Motivation. Time-dependent differential equations are ubiquitous in physical sciences and engineering. Typically, numerical algorithms like Euler’s method, multi-step or Runge-Kutta methods are used to solve them. Methods that have higher order of convergence often can deliver better results, in particular when simulations need to be performed with very high precision.
Spectral deferred corrections (SDC) are a relatively new class of method that can deliver arbitrary convergence order through simple changes of runtime parameter, compared to the often difficult derivation of order conditions that is needed for Runge Kutta methods. However, they are computationally expensive. Not much is known how SDC compares to existing and widely used algorithms.

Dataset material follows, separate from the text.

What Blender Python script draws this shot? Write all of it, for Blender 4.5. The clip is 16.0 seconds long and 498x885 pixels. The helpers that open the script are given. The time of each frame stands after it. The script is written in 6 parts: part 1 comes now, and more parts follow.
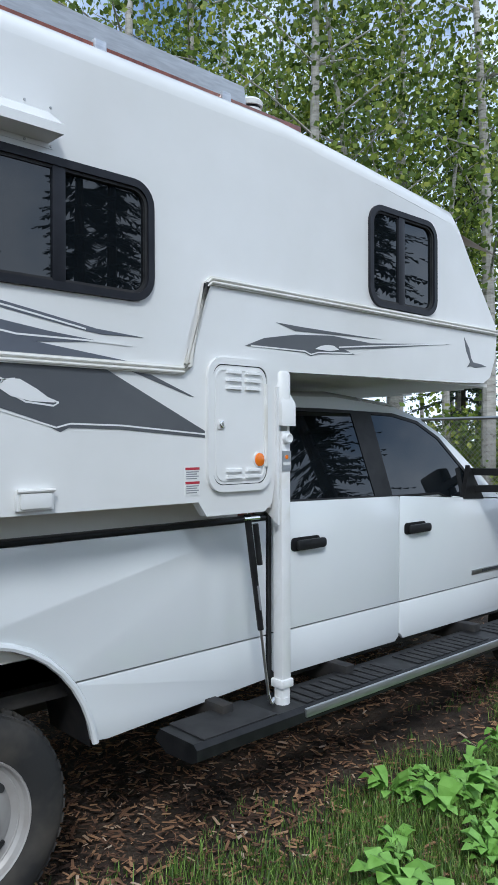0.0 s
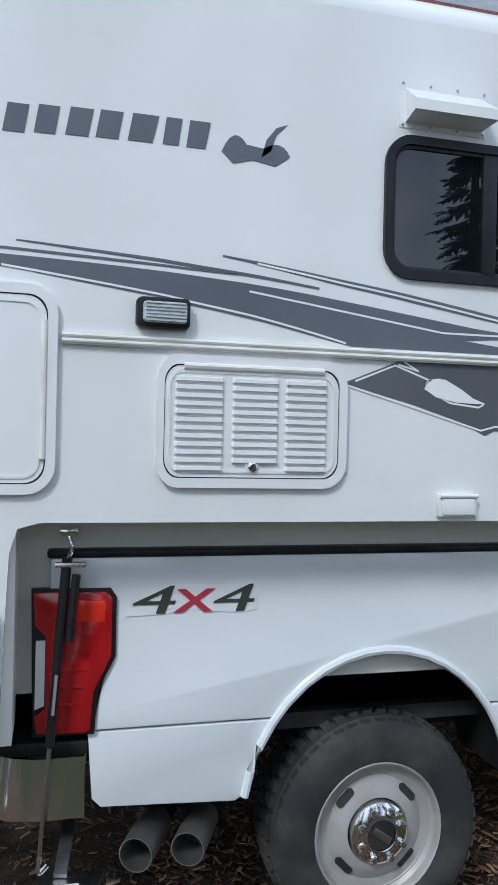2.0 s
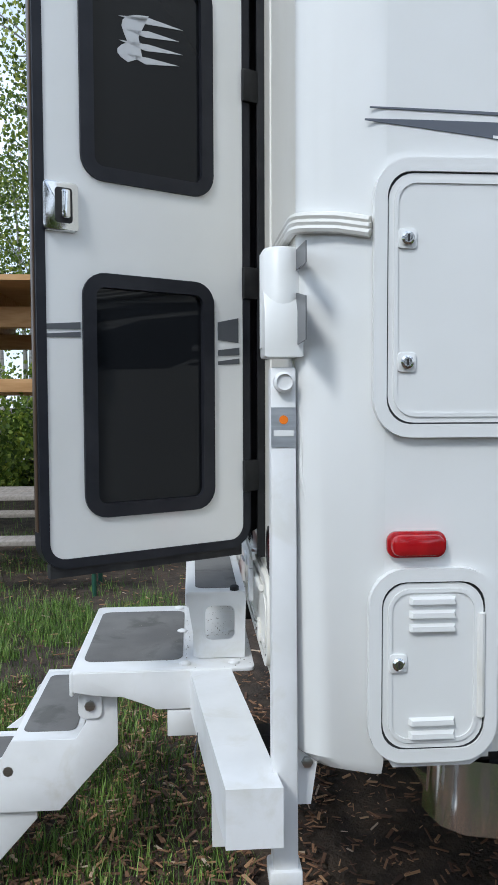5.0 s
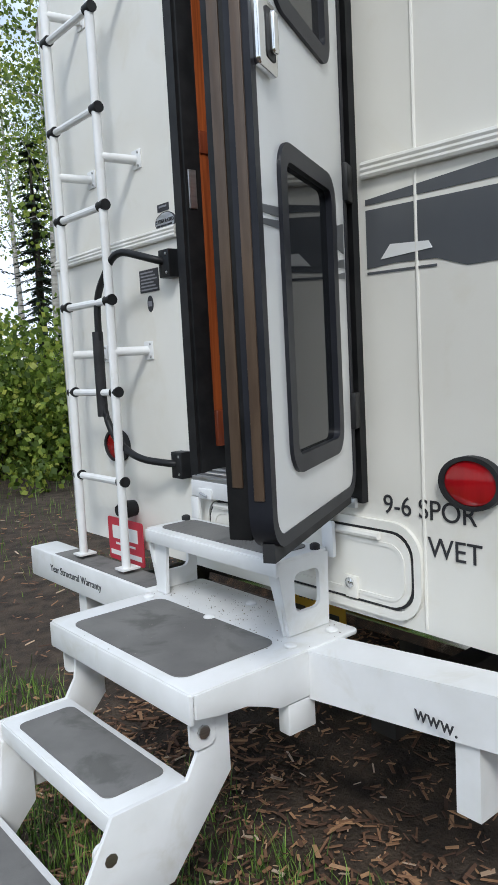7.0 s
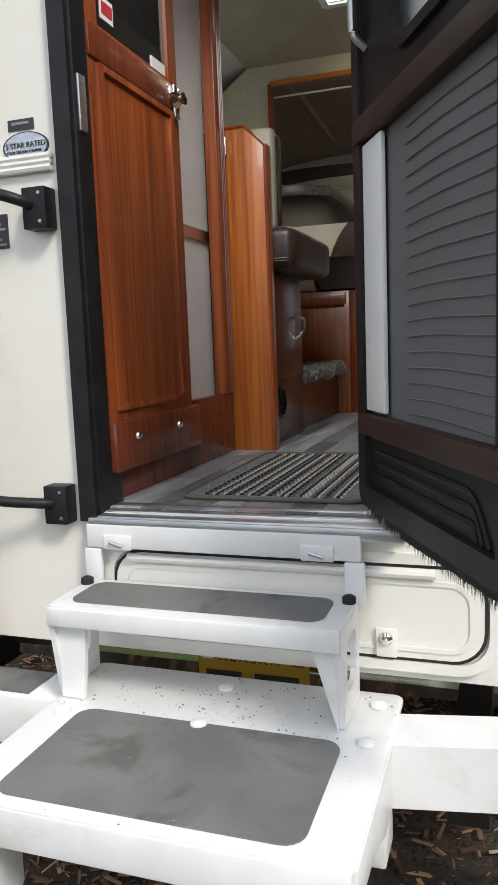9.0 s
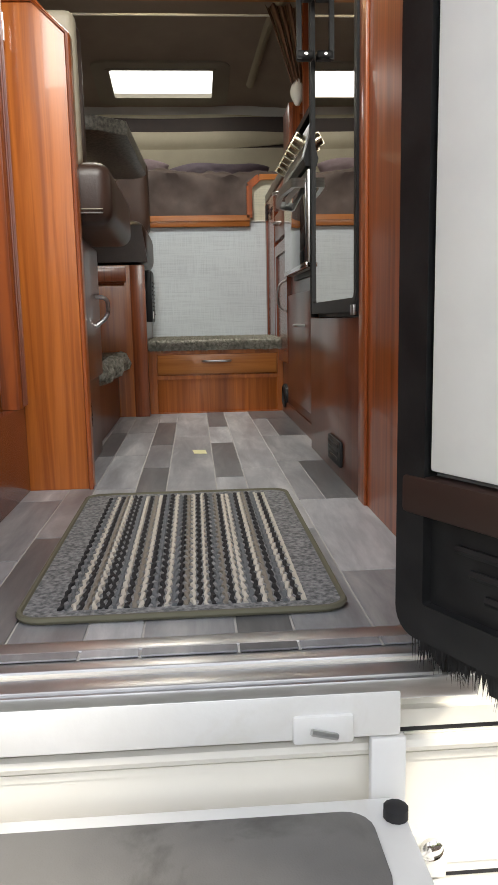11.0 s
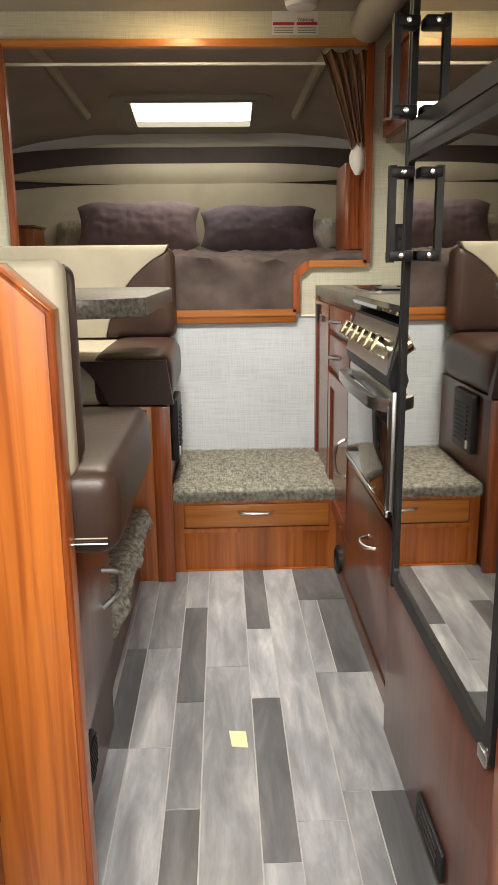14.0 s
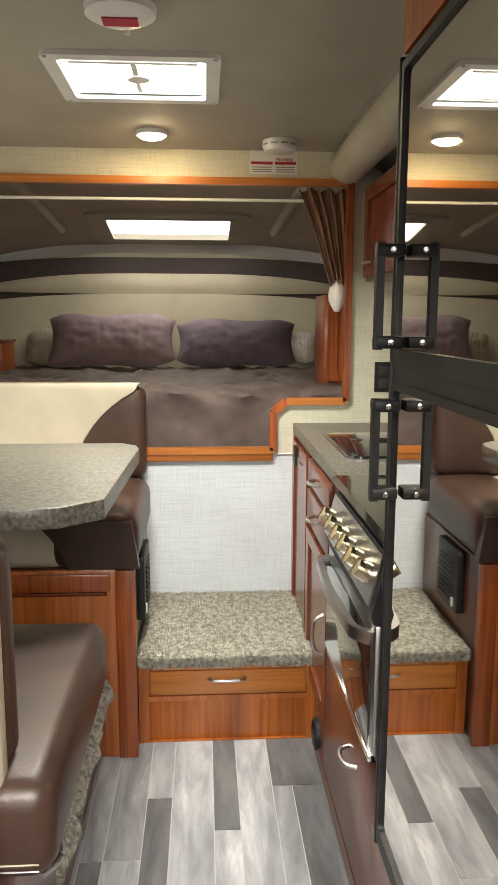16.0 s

Methodology. To do a fair comparison in terms of performance, the project will use the ode solver library provided by the Python package SciPy as a baseline. It offers efficient implementations of many popular ODE solvers against which performance of SDC can be compared. The project will develop a Python implementation of SDC using the same data structures and interfaces and the run comparisons for a variety of selected test problems. This should give a clearer picture of the type of problems and parameter range where SDC delivers better performance than existing approaches.
Aims and deliverables.
- To obtain a good understanding of numerical time stepping methods in general and spectral deferred corrections (SDC) in particular.
- To implement the SDC algorithm in Python using the interfaces provided by the SciPy solve_ivp function.
- To identify a range of meaningful test problems and perform a comprehensive comparison how SDC performs compared against existing algorithms provided by SciPy.